The request
Extract the records below word for word and ignore the images.
::::::
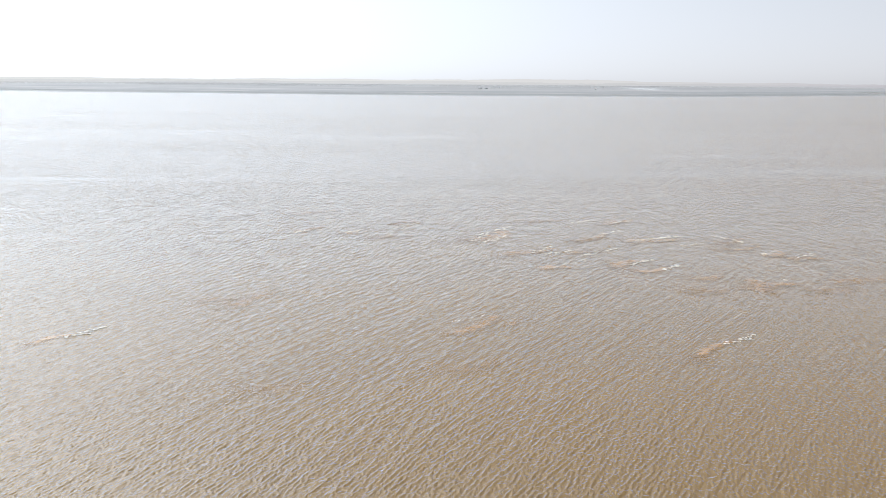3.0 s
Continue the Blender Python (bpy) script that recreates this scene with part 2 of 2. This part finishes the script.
# ---- the river ----
rng = np.random.default_rng(7)
WAVES = []
CHOP = 1.0
for i in range(84):
    length = 0.25 * (1.9 / 0.25) ** ((i % 14 + rng.random()) / 14)
    # the wind's own waves, and an older train that crosses them
    main = i % 3 < 2 or length > 0.9
    turn = radians(-27 if main else 12) + rng.normal(0, 0.22 if main else 0.34)
    k = 2 * math.pi / length
    steep = 0.052 * math.exp(-((math.log(length / 0.43)) / 0.36) ** 2) + 0.008 * math.exp(-((math.log(length / 1.2)) / 0.45) ** 2) + 0.004
    WAVES.append((k * math.cos(turn), k * math.sin(turn), steep / k * (1.0 if main else 0.8), rng.random() * 6.283, length))


LEVEL = math.sqrt(sum(w[2] ** 2 for w in WAVES))


def choppy(x, y, step):
    """Wind waves of even height, their crests drawn together: moved x, moved y and height.

    Waves too short for the mesh's step die away."""
    z, side, dx, dy = (np.zeros_like(x) for _ in range(4))
    for kx, ky, amp, phase, length in WAVES:
        k = math.hypot(kx, ky)
        a = amp * smoothstep(1.3, 2.6, length / step)
        p = kx * x + ky * y + phase
        c = a * np.cos(p)
        z += a * np.sin(p)
        side += c
        c = c * smoothstep(2.0, 4.0, length / step)
        dx += c * kx / k
        dy += c * ky / k
    even = 1.6 / np.sqrt(0.72 + 0.28 * (z * z + side * side) / LEVEL ** 2)
    return x + dx * even * CHOP, y + dy * even * CHOP, z * even


COLUMNS = 1000


def row_ratio(y):
    """Spacing of the mesh's rows as a share of their distance."""
    return np.interp(y, [140, 340, 700], [0.0019, 0.0048, 0.009])


def mesh_step(y):
    """How far the river's mesh points lie apart at a distance."""
    return np.maximum((1.32 * np.maximum(y, 44) + 16) / COLUMNS, row_ratio(y) * y)


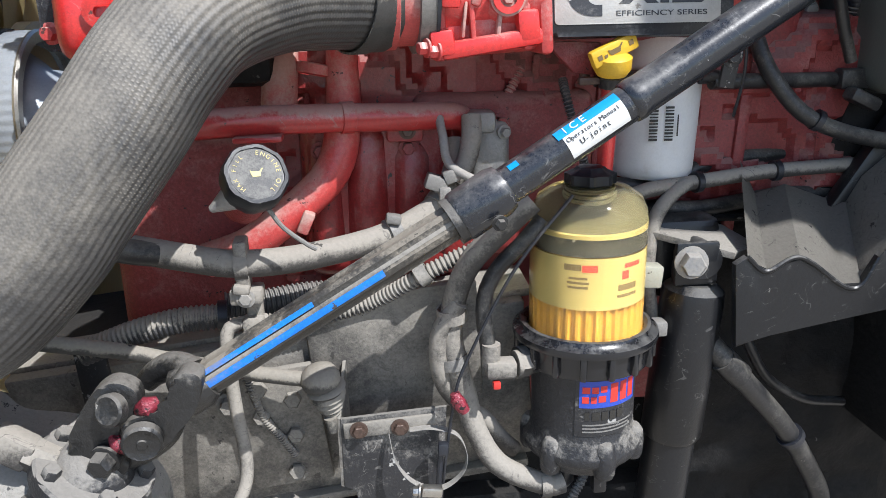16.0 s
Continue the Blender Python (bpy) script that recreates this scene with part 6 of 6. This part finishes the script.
    part("housing_seam", ring(tuple(fl - ax * 0.104), ax, 0.0605, 0.05, 0.006, 48), cast_dark, g)
    for a in (10, 80, 150, 225, 300):
        o = basis(ax) @ Vector((0.050 * math.cos(radians(a)), 0.050 * math.sin(radians(a)), 0.012))
        part("flange_bolt", hexbolt(tuple(fl + o), ax, 0.0092, 0.012), cast_dark, g)
    for at, d, r in (((-0.2294, 0.336, 1.026), (-0.1, -1, -0.25), 0.019), ((-0.101, 0.300, 0.990), (0.15, -1, 0.35), 0.018), ((-0.050, 0.300, 0.944), (0.3, -0.9, 0.25), 0.014)):
        st = part("boss", lathe([(0, -0.02), (r * 1.5, -0.02), (r * 1.35, 0.03), (r * 1.15, 0.034), (0, 0.034)], Vector(at) - Vector(d).normalized() * 0.03, d, 24), cast_dark, g)
        part("boss_bolt", hexbolt(at, d, r * 0.72, 0.016, 1.3), cast_dusty, st)
    part("port_rail", tube([(-0.125, 0.312, 0.955), (-0.085, 0.306, 0.930), (-0.040, 0.312, 0.912)], [0.014, 0.016, 0.014], 16, 0.006), cast_dark, g)
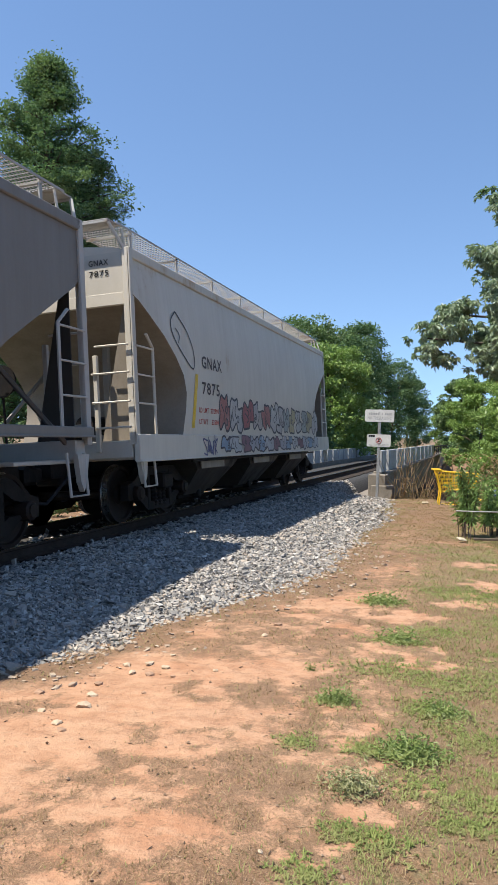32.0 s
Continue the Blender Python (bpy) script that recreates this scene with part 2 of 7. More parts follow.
::::::
Result of this task
3.0 s
Continue the Blender Python (bpy) script that recreates this scene with part 2 of 2. This part finishes the script.
# ---- the river ----
rng = np.random.default_rng(7)
WAVES = []
CHOP = 1.0
for i in range(84):
    length = 0.25 * (1.9 / 0.25) ** ((i % 14 + rng.random()) / 14)
    # the wind's own waves, and an older train that crosses them
    main = i % 3 < 2 or length > 0.9
    turn = radians(-27 if main else 12) + rng.normal(0, 0.22 if main else 0.34)
    k = 2 * math.pi / length
    steep = 0.052 * math.exp(-((math.log(length / 0.43)) / 0.36) ** 2) + 0.008 * math.exp(-((math.log(length / 1.2)) / 0.45) ** 2) + 0.004
    WAVES.append((k * math.cos(turn), k * math.sin(turn), steep / k * (1.0 if main else 0.8), rng.random() * 6.283, length))


LEVEL = math.sqrt(sum(w[2] ** 2 for w in WAVES))


def choppy(x, y, step):
    """Wind waves of even height, their crests drawn together: moved x, moved y and height.

    Waves too short for the mesh's step die away."""
    z, side, dx, dy = (np.zeros_like(x) for _ in range(4))
    for kx, ky, amp, phase, length in WAVES:
        k = math.hypot(kx, ky)
        a = amp * smoothstep(1.3, 2.6, length / step)
        p = kx * x + ky * y + phase
        c = a * np.cos(p)
        z += a * np.sin(p)
        side += c
        c = c * smoothstep(2.0, 4.0, length / step)
        dx += c * kx / k
        dy += c * ky / k
    even = 1.6 / np.sqrt(0.72 + 0.28 * (z * z + side * side) / LEVEL ** 2)
    return x + dx * even * CHOP, y + dy * even * CHOP, z * even


COLUMNS = 1000


def row_ratio(y):
    """Spacing of the mesh's rows as a share of their distance."""
    return np.interp(y, [140, 340, 700], [0.0019, 0.0048, 0.009])


def mesh_step(y):
    """How far the river's mesh points lie apart at a distance."""
    return np.maximum((1.32 * np.maximum(y, 44) + 16) / COLUMNS, row_ratio(y) * y)


16.0 s
Continue the Blender Python (bpy) script that recreates this scene with part 6 of 6. This part finishes the script.
    part("housing_seam", ring(tuple(fl - ax * 0.104), ax, 0.0605, 0.05, 0.006, 48), cast_dark, g)
    for a in (10, 80, 150, 225, 300):
        o = basis(ax) @ Vector((0.050 * math.cos(radians(a)), 0.050 * math.sin(radians(a)), 0.012))
        part("flange_bolt", hexbolt(tuple(fl + o), ax, 0.0092, 0.012), cast_dark, g)
    for at, d, r in (((-0.2294, 0.336, 1.026), (-0.1, -1, -0.25), 0.019), ((-0.101, 0.300, 0.990), (0.15, -1, 0.35), 0.018), ((-0.050, 0.300, 0.944), (0.3, -0.9, 0.25), 0.014)):
        st = part("boss", lathe([(0, -0.02), (r * 1.5, -0.02), (r * 1.35, 0.03), (r * 1.15, 0.034), (0, 0.034)], Vector(at) - Vector(d).normalized() * 0.03, d, 24), cast_dark, g)
        part("boss_bolt", hexbolt(at, d, r * 0.72, 0.016, 1.3), cast_dusty, st)
    part("port_rail", tube([(-0.125, 0.312, 0.955), (-0.085, 0.306, 0.930), (-0.040, 0.312, 0.912)], [0.014, 0.016, 0.014], 16, 0.006), cast_dark, g)
32.0 s
Continue the Blender Python (bpy) script that recreates this scene with part 2 of 7. More parts follow.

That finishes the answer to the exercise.